Following the war there was a period in which the army was obliged to provide a garrison in Germany’s Rhineland while it fought a series of small campaigns in the aftermath in Ireland and Mesopotamia (now Iraq), against Afghanistan and in Russia where civil war raged.
Thousands of soldiers re-enlisted temporarily in 1918/19 to help fill a gap left and most of these soldiers will have served after 1920. Records of soldiers serving after the end of 1920
(the cut off-date for release of army service records to TNA) can be obtained from the Ministry of Defence. Application can be made to have records of service personnel who are still living opened with their authority or, if deceased, you are next of kin. Other access is possible depending on when they died. Full details and how and where to apply, complete with relevant forms is online ( gov.uk/get- copy-military-servicerecords/overview).

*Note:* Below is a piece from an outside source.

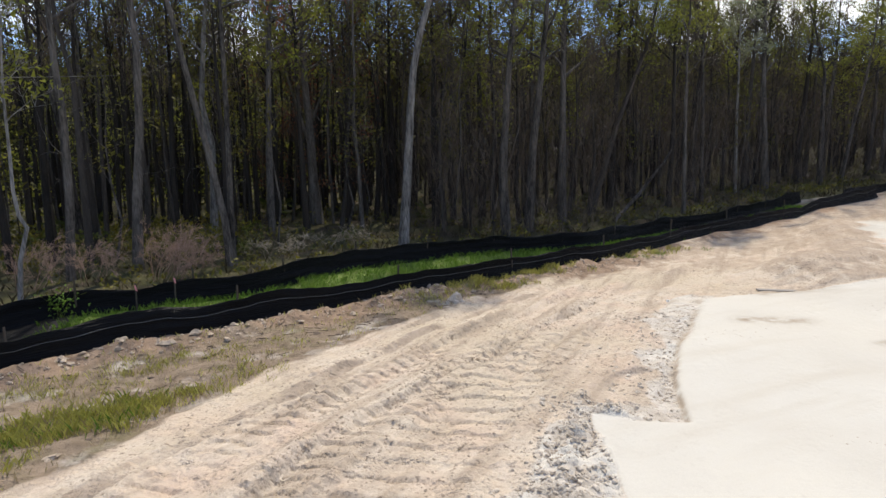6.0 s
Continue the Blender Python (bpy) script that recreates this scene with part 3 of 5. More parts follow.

Thankfully, apart from the occasional scare, the army wasn’t called upon to undertake much active service again until 1939 and concentrated on modernisation. Tanks replaced horses, lorries replaced horse-drawn waggons. The British army was far more mechanised than the German one when the Second World War broke out. The Territorial Force was disbanded and reformed as the Territorial Army (TA), still part-time volunteer soldiers who trained in the evenings and at weekends. Though initially starved of funds in post-war defence cuts, by the summer of 1938, buoyed by new recruits, the TA was bigger than at any time after 1920 and being issued new equipment.

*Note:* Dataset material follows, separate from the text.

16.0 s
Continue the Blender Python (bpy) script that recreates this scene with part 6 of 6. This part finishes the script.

Most Yeomanry units replaced their horses with armoured cars. Other units retrained as searchlight and anti-aircraft units. The Munich Crisis of September 1938 saw 58,000 Territorials called up to man antiaircraft guns around London and thousands more men were recruited. TA units trained alongside Regular Army units at their summer camps in 1938 and 1939 before going to war with them in the autumn of 1939.